L’article 700 doit répondre à des critères objectifs minimaux en fonction de l’importance du contentieux, du travail accompli par les avocats et de l’honoraire raisonnable (en fonction de la valeur de l’heure moyenne de l’avocat) et non plus du bon ou mauvais vouloir du juge.

Le principe d’équité de l’article 700 du CPC sera rétabli lorsque l’article 700 ne sera plus livré au libre vouloir des juges mais encadré avec un minimum syndical que les juges ne pourront pas transgresser.

A l’heure où la justice a tombé le masque d’une fausse gratuité, il faut que le justiciable, qu’il soit la partie perdante ou la partie gagnante, soit certain d’être indemnisé ou de devoir indemniser à hauteur de ce qu’a coûté effectivement le procès qu’il a engagé. En sachant que les sommes qui seront fixées au titre de l’article 700 CPC sont le reflet d’une réalité économique objectivable et dont il pouvait mesurer le quantum et le coût en saisissant le juge.
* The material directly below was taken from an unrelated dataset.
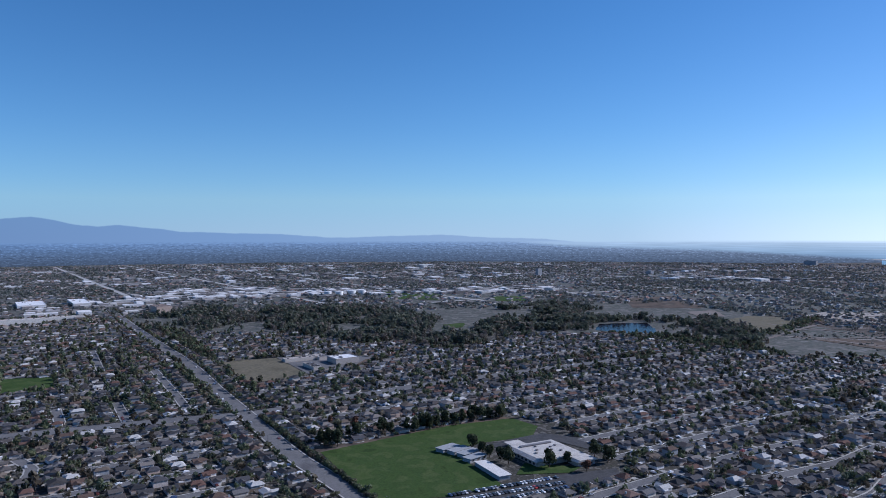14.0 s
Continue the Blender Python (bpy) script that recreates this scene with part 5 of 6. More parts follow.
# ---- school ----
school = thing("school_building", "low school building with a broad cream sloped roof", "school", "", (-511, 248, 0), radians(12))
bm = bmesh.new()
box(bm, -20, 18, -21, 21, 0, 4.4)
part("wall", bm, WALL_SET[2], school)
bm = bmesh.new()
v = box(bm, -22, 20, -23, 23, 4.4, 6.0)
for q in v[4:]:
    q.co.x *= 0.86
    q.co.y *= 0.84
school_roof = part("roof", bm, M_CREAM, school, "cream coated hip roof")
bm = bmesh.new()
box(bm, 20.4, 32, 6, 22, 0, 3.8)
part("wing", bm, WALL_SET[2], school)
bm = bmesh.new()
v = box(bm, 20.2, 34, 4, 24, 3.8, 5.2)
for q in v[4:]:
    q.co.y = 14 + (q.co.y - 14) * 0.75
part("wing_roof", bm, M_CREAM, school, "cream coated roof of the wing")
bm = bmesh.new()
v = box(bm, -38, -22.4, -14, 0, 3.2, 3.7)
part("canopy", bm, M_CREAM, school, "flat cream canopy beside the building")
for x, y in ((-37, -13), (-37, -1), (-24, -13), (-24, -1)):
    bm = bmesh.new()
    box(bm, x - 0.15, x + 0.15, y - 0.15, y + 0.15, 0, 3.2)
    part("canopy_post", bm, M_STEEL, school)
bm = bmesh.new()
box(bm, -14, -11, -15, 14, 5.9, 6.9)
part("roof_monitor", bm, M_STEEL, school, "dark raised skylight strip")
for x, y in ((-8, -4), (4, 3), (12, -6), (-2, 6), (9, 8), (-4, 12), (6, -13), (0, -8)):
    bm = bmesh.new()
    box(bm, x - 0.8, x + 0.8, y - 0.8, y + 0.8, 5.9, 6.9)
    part("roof_vent", bm, M_STEEL, school_roof)
for i in range(7):
    bm = bmesh.new()
    box(bm, -17 + i * 5, -14.4 + i * 5, -21.08, -20.95, 1.0, 2.6)
    part("window", bm, M_GLASS, school)


def portable(x, y, turn, w=18.0, d=8.0, label="long grey portable classroom with a flat metal roof"):
    ob = thing("portable_classroom", label, "classroom", "portable classrooms", (x, y, 0), turn)
    bm = bmesh.new()
    box(bm, -w / 2, w / 2, -d / 2, d / 2, 0, 3.1)
    part("wall", bm, WALL_SET[5], ob)
    bm = bmesh.new()
    box(bm, -w / 2 - 0.5, w / 2 + 0.5, -d / 2 - 0.5, d / 2 + 0.9, 3.1, 3.4)
    part("roof", bm, WALL_SET[5 if x < -500 else 1], ob)
    for i in range(3):
        bm = bmesh.new()
        box(bm, -w / 2 + 1.5 + i * w / 3, -w / 2 + 3.4 + i * w / 3, d / 2 - 0.04, d / 2 + 0.06, 1.0, 2.3)
        part("window", bm, M_GLASS, ob)
    bm = bmesh.new()
    box(bm, 0.2, 1.2, d / 2 - 0.04, d / 2 + 0.07, 0.1, 2.2)
    part("door", bm, M_DOOR, ob)
    return ob


for x, y, a in ((-548, 180, -62), (-540, 187, -62), (-531, 192, -62), (-519, 193, -62)):
    portable(x, y, radians(a))
portable(-488, 196, radians(9.5), 36.0, 9.0, "long pale portable classroom block with a flat roof")
sheet("play_court", [(-550, 210), (-562, 240), (-571, 272), (-535, 312), (-505, 308), (-515, 290), (-549, 272), (-534, 232)], M_TAR, 0.42, "grey asphalt school play court", "court", step=20, amount=0)
sheet("parking_lot", [(-448, 146), (-452, 196), (-468, 241), (-470, 286), (-448, 280), (-416, 205), (-420, 150)], M_TAR, 0.44, "asphalt school parking lot full of cars", "parking lot", step=20, amount=0)
sheet("school_yard", [(-478, 210), (-500, 226), (-480, 262), (-470, 250)], M_GRASS, 0.43, "small green school lawn", "lawn", step=10, amount=1)


# ---- cars ----
CAR_SET = [mat("car_paint", [c, tuple(min(1, k * 1.1) for k in c)], 2, 0.5, rough=0.35, bump=0, spec=0.5) for c in
           ((0.7, 0.7, 0.7), (0.03, 0.03, 0.035), (0.35, 0.36, 0.38), (0.12, 0.13, 0.15), (0.4, 0.05, 0.04), (0.06, 0.1, 0.22), (0.8, 0.8, 0.78))]
CAR_WORDS = ["white", "black", "silver", "dark grey", "red", "blue", "bright white"]
M_TYRE = mat("tyre_rubber", [(0.02, 0.02, 0.02), (0.03, 0.03, 0.03)], 1, 0.2, bump=0)


def car(word, paint):
    ob = thing("car", word + " parked car with dark windows", "car", "parked cars")
    bm = bmesh.new()
    v = box(bm, -2.2, 2.2, -0.88, 0.88, 0.35, 0.95)
    for q in v[4:]:
        q.co.x *= 0.96
        q.co.y *= 0.94
    part("body", bm, paint, ob)
    bm = bmesh.new()
    v = box(bm, -1.5, 1.0, -0.8, 0.8, 0.95, 1.38)
    for q in v[4:]:
        q.co.x = q.co.x * 0.72 - 0.1
        q.co.y *= 0.8
    part("cabin_glass", bm, M_GLASS, ob)
    bm = bmesh.new()
    box(bm, -1.2, 0.62, -0.64, 0.64, 1.38, 1.46)
    part("car_roof", bm, paint, ob)
    for x in (-1.4, 1.4):
        for y in (-0.8, 0.8):
            bm = bmesh.new()
            bmesh.ops.create_cone(bm, cap_ends=True, segments=10, radius1=0.33, radius2=0.33, depth=0.2, matrix=Matrix.Translation((x, y, 0.33)) @ Matrix.Rotation(math.pi / 2, 4, "X"))
            part("wheel", bm, M_TYRE, ob)
    return ob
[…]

Un exemple paradigmatique de cette dérive :

Dans un arrêt d’une cour d’appel rendue sur tierce opposition, la cour dont l’arrêt était sévèrement mis en cause a fixé un article 700 du CPC de 60.000 euros !!! condamnant ainsi un simple paysan colon menacé d’expulsion en raison de la décision qu’il critiquait et qui en avait fait un occupant sans droit ni titre.
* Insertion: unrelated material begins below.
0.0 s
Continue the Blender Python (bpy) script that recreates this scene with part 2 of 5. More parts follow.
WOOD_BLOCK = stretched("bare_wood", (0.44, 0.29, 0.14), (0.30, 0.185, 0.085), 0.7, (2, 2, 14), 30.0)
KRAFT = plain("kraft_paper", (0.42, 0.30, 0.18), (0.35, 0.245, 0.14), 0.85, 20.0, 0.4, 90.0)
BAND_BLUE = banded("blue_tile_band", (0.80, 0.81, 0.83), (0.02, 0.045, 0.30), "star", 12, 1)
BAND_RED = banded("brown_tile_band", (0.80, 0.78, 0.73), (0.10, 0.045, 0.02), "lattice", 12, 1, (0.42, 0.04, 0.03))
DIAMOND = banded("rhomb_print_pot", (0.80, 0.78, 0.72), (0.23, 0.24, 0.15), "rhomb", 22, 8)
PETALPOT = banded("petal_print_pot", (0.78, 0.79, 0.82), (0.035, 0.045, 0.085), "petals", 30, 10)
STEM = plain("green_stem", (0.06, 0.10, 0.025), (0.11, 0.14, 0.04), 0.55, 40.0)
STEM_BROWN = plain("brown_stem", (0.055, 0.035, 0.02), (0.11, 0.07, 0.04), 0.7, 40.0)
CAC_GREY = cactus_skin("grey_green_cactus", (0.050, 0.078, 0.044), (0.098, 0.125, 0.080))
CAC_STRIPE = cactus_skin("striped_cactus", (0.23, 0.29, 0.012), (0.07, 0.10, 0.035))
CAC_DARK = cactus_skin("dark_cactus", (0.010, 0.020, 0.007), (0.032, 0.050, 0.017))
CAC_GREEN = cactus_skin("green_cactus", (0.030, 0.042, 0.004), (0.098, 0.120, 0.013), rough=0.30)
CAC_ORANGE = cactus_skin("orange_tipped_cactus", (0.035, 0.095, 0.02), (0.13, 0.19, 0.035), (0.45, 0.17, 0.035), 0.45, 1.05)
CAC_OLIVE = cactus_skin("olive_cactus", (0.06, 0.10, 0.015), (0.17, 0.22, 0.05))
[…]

Le principe lex dura sed lex ici n’a pas lieu d’être, car cet article 700 exorbitant est l‘expression d’un détournement du code de procédure civile.

C’est à de tels détournements qu’il faut mettre fin en reformant de façon radicale l’économie de l’article 700 du CPC en privant les juges de leur pouvoir de fixer selon leur arbitraire un tel poste d’indemnisation qui est essentiel au procès.

Retrouvez ci-dessous l’arrêt au format PDF :

Arrêt de la cour d’appel de Basse-Terre du 21 mars 2016

Cette décision de la cour d’appel de Basse-Terre est paradigmatique d’une pratique qui a tendance à se répandre. En l’espèce la cour s’attaque à un droit constitutionnel reconnu à chaque justiciable d’aller en justice.

Alain Manville, Avocat, Barreau de Fort de France.

[1Article 700 du Code de procédure civile : site Légifrance.